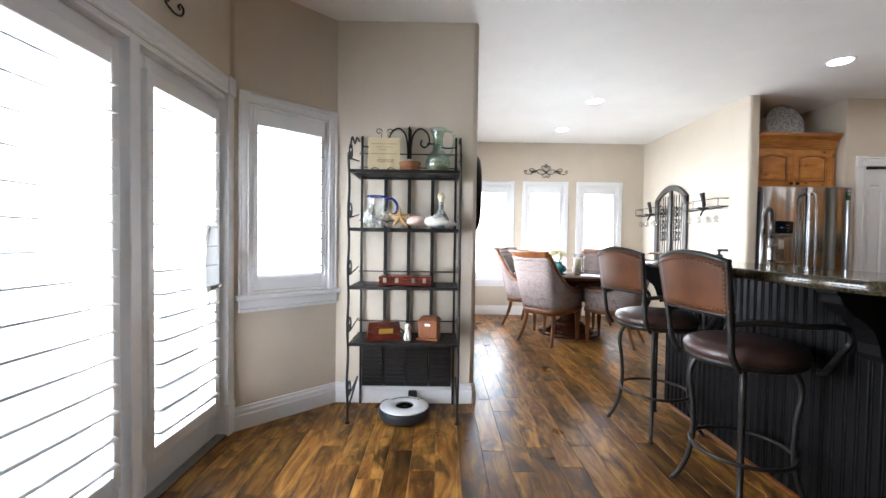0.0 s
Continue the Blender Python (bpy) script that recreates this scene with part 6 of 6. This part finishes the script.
for i in range(7):
    bm = bmesh.new()
    r = 0.052 + 0.012 * i / 6
    tube(bm, [((r + 0.003 * (k % 2)) * math.cos(a), (r + 0.003 * (k % 2)) * math.sin(a), 0.006 + 0.0095 * i) for k, a in enumerate(2 * math.pi * j / 28 for j in range(28))], 0.0058, 6, None, True)
    part("coil", bm, basket_mat, basket)
shell_mat, _t, _b = material("shell_white", (0.72, 0.68, 0.62), 0.4)
heap = tagged(part("shell_heap", bmesh.new(), shell_mat), "white seashells heaped in the basket", "shells", kind="stuff")
bm = bmesh.new()
for i in range(26):
    a, r = rn.uniform(0, 6.28), rn.uniform(0, 0.045)
    lathe(bm, [(0.0, -0.008), (0.011, -0.002), (0.008, 0.006), (0.0, 0.010)], 7, pose(0.905 + r * math.cos(a), 3.17 + r * math.sin(a), SH[0] + 0.066 + (0.045 - r) * 0.3 + rn.uniform(0, 0.006), rn.uniform(0, 180), rn.uniform(0, 180), 0))
bm.to_mesh(heap.data)
bm.free()
green_glass = thin_glass("pale_green_glass", (0.80, 0.90, 0.85), 0.16)
ewer = thing("glass_ewer", pose(1.085, 3.17, SH[0]) @ Matrix.Scale(1.17, 4), "pale green glass jug with a ruffled neck", "jug")
bm = bmesh.new()
lathe(bm, [(0.0, 0.001), (0.045, 0.001), (0.068, 0.03), (0.070, 0.06), (0.055, 0.10), (0.030, 0.125), (0.027, 0.19), (0.036, 0.225), (0.050, 0.245), (0.048, 0.246), (0.033, 0.224), (0.024, 0.19), (0.027, 0.125), (0.052, 0.098), (0.066, 0.06), (0.0, 0.008)], 26)
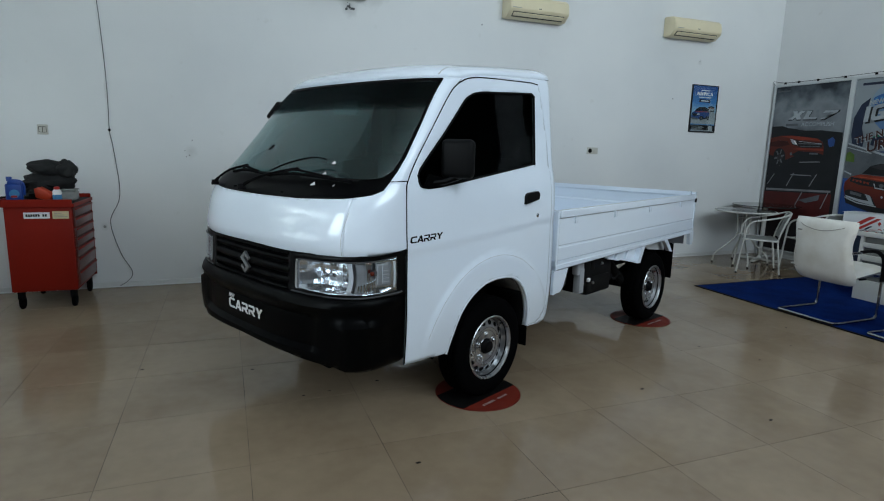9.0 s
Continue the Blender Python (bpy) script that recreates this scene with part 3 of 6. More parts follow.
# headlights
def headlight(sgn):
    rg = [("lens", lamp)]
    lens = skin([i * 2.0 for i in range(14, 43)], [0.73 + 0.01 * i for i in range(19)], rg, lambda u, v, nm: nose(sgn * u, v, -0.001))["lens"]
    hl = sheet("headlight", lens, M["lens"], truck, 0.004, "clear headlight with amber bulb inside")
    hl.visible_shadow = False

    def deep(u, v, nm):
        # a faceted bowl, then a shallower fluted bay
        k = min(1.0, max(0.0, (u - 30) / 51))
        bowl = max(0.0, 1 - ((k - 0.19) / 0.24) ** 2) * max(0.0, 1 - ((v - 0.815) / 0.082) ** 2)
        flute = 0.004 * abs(math.sin(u * 1.5)) if k > 0.45 else 0.007 * abs(math.sin(u * 0.62)) * (0.4 + abs(math.sin(v * 75)))
        d = 0.022 + 0.060 * bowl ** 0.6 + flute + 0.018 * smoothstep((k - 0.45) / 0.08) * smoothstep((0.9 - k) / 0.1)
        e = min((u - 30) / 8, (81 - u) / 4)
        ez = min(v - 0.742, 0.895 - v) / 0.02
        return nose(sgn * u, v, 0.004 + d * smoothstep(min(e, ez)))
    back = skin([29 + i * 2.25 for i in range(25)], [0.73 + 0.018 * i for i in range(11)], rg, deep)["lens"]
    sheet("reflector", back, M["reflector"], hl, 0.003, "bright faceted lamp reflector", angle=6)

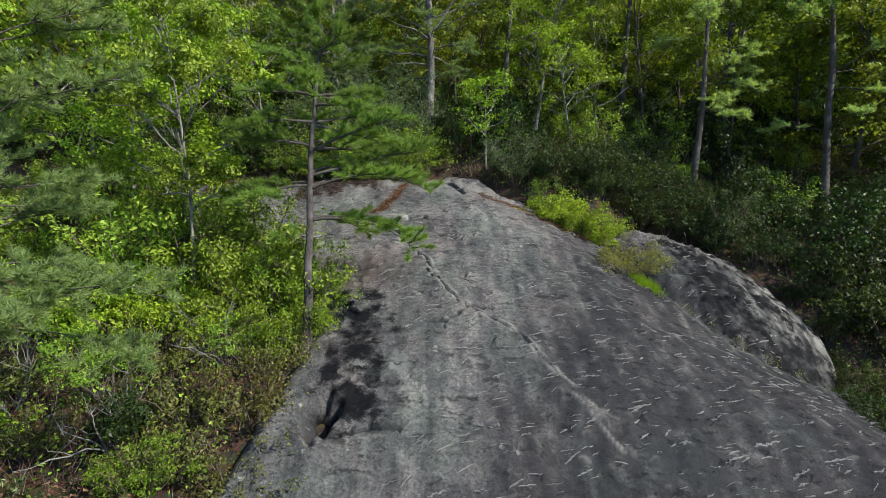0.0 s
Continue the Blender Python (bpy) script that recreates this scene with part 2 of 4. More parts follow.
LEAF_CANOPY = leaf_material("canopy_leaf", (0.098, 0.155, 0.013), (0.205, 0.292, 0.025), (0.35, 0.445, 0.05), 0.32, 0.45, 0.05, (0.66, 1.4))
LEAF_WOOD = leaf_material("wood_leaf", (0.075, 0.135, 0.016), (0.155, 0.262, 0.026), (0.30, 0.42, 0.055), 0.42, 0.45, 0.05, (0.65, 1.25))
LEAF_BRIGHT = leaf_material("bright_leaf", (0.108, 0.21, 0.014), (0.23, 0.37, 0.028), (0.39, 0.54, 0.055), 0.42, 0.45, 0.03)
LEAF_LAUREL = leaf_material("laurel_leaf", (0.05, 0.095, 0.03), (0.13, 0.205, 0.07), (0.28, 0.36, 0.15), 0.2, 0.55, 0.04)
# green lowered so that the leaf colour carries the shade of the wood
LEAF_SHADED = leaf_material("shaded_leaf", (0.012, 0.030, 0.006), (0.029, 0.062, 0.012), (0.07, 0.12, 0.026), 0.3, 0.45, 0.06)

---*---

▶ Exercise
Repeat all of the data above word for word, minus the pictures.

▶ Exercise output
0.0 s
Continue the Blender Python (bpy) script that recreates this scene with part 6 of 6. This part finishes the script.
for i in range(7):
    bm = bmesh.new()
    r = 0.052 + 0.012 * i / 6
    tube(bm, [((r + 0.003 * (k % 2)) * math.cos(a), (r + 0.003 * (k % 2)) * math.sin(a), 0.006 + 0.0095 * i) for k, a in enumerate(2 * math.pi * j / 28 for j in range(28))], 0.0058, 6, None, True)
    part("coil", bm, basket_mat, basket)
shell_mat, _t, _b = material("shell_white", (0.72, 0.68, 0.62), 0.4)
heap = tagged(part("shell_heap", bmesh.new(), shell_mat), "white seashells heaped in the basket", "shells", kind="stuff")
bm = bmesh.new()
for i in range(26):
    a, r = rn.uniform(0, 6.28), rn.uniform(0, 0.045)
    lathe(bm, [(0.0, -0.008), (0.011, -0.002), (0.008, 0.006), (0.0, 0.010)], 7, pose(0.905 + r * math.cos(a), 3.17 + r * math.sin(a), SH[0] + 0.066 + (0.045 - r) * 0.3 + rn.uniform(0, 0.006), rn.uniform(0, 180), rn.uniform(0, 180), 0))
bm.to_mesh(heap.data)
bm.free()
green_glass = thin_glass("pale_green_glass", (0.80, 0.90, 0.85), 0.16)
ewer = thing("glass_ewer", pose(1.085, 3.17, SH[0]) @ Matrix.Scale(1.17, 4), "pale green glass jug with a ruffled neck", "jug")
bm = bmesh.new()
lathe(bm, [(0.0, 0.001), (0.045, 0.001), (0.068, 0.03), (0.070, 0.06), (0.055, 0.10), (0.030, 0.125), (0.027, 0.19), (0.036, 0.225), (0.050, 0.245), (0.048, 0.246), (0.033, 0.224), (0.024, 0.19), (0.027, 0.125), (0.052, 0.098), (0.066, 0.06), (0.0, 0.008)], 26)
9.0 s
Continue the Blender Python (bpy) script that recreates this scene with part 3 of 6. More parts follow.
# headlights
def headlight(sgn):
    rg = [("lens", lamp)]
    lens = skin([i * 2.0 for i in range(14, 43)], [0.73 + 0.01 * i for i in range(19)], rg, lambda u, v, nm: nose(sgn * u, v, -0.001))["lens"]
    hl = sheet("headlight", lens, M["lens"], truck, 0.004, "clear headlight with amber bulb inside")
    hl.visible_shadow = False

    def deep(u, v, nm):
        # a faceted bowl, then a shallower fluted bay
        k = min(1.0, max(0.0, (u - 30) / 51))
        bowl = max(0.0, 1 - ((k - 0.19) / 0.24) ** 2) * max(0.0, 1 - ((v - 0.815) / 0.082) ** 2)
        flute = 0.004 * abs(math.sin(u * 1.5)) if k > 0.45 else 0.007 * abs(math.sin(u * 0.62)) * (0.4 + abs(math.sin(v * 75)))
        d = 0.022 + 0.060 * bowl ** 0.6 + flute + 0.018 * smoothstep((k - 0.45) / 0.08) * smoothstep((0.9 - k) / 0.1)
        e = min((u - 30) / 8, (81 - u) / 4)
        ez = min(v - 0.742, 0.895 - v) / 0.02
        return nose(sgn * u, v, 0.004 + d * smoothstep(min(e, ez)))
    back = skin([29 + i * 2.25 for i in range(25)], [0.73 + 0.018 * i for i in range(11)], rg, deep)["lens"]
    sheet("reflector", back, M["reflector"], hl, 0.003, "bright faceted lamp reflector", angle=6)

0.0 s
Continue the Blender Python (bpy) script that recreates this scene with part 2 of 4. More parts follow.
LEAF_CANOPY = leaf_material("canopy_leaf", (0.098, 0.155, 0.013), (0.205, 0.292, 0.025), (0.35, 0.445, 0.05), 0.32, 0.45, 0.05, (0.66, 1.4))
LEAF_WOOD = leaf_material("wood_leaf", (0.075, 0.135, 0.016), (0.155, 0.262, 0.026), (0.30, 0.42, 0.055), 0.42, 0.45, 0.05, (0.65, 1.25))
LEAF_BRIGHT = leaf_material("bright_leaf", (0.108, 0.21, 0.014), (0.23, 0.37, 0.028), (0.39, 0.54, 0.055), 0.42, 0.45, 0.03)
LEAF_LAUREL = leaf_material("laurel_leaf", (0.05, 0.095, 0.03), (0.13, 0.205, 0.07), (0.28, 0.36, 0.15), 0.2, 0.55, 0.04)
# green lowered so that the leaf colour carries the shade of the wood
LEAF_SHADED = leaf_material("shaded_leaf", (0.012, 0.030, 0.006), (0.029, 0.062, 0.012), (0.07, 0.12, 0.026), 0.3, 0.45, 0.06)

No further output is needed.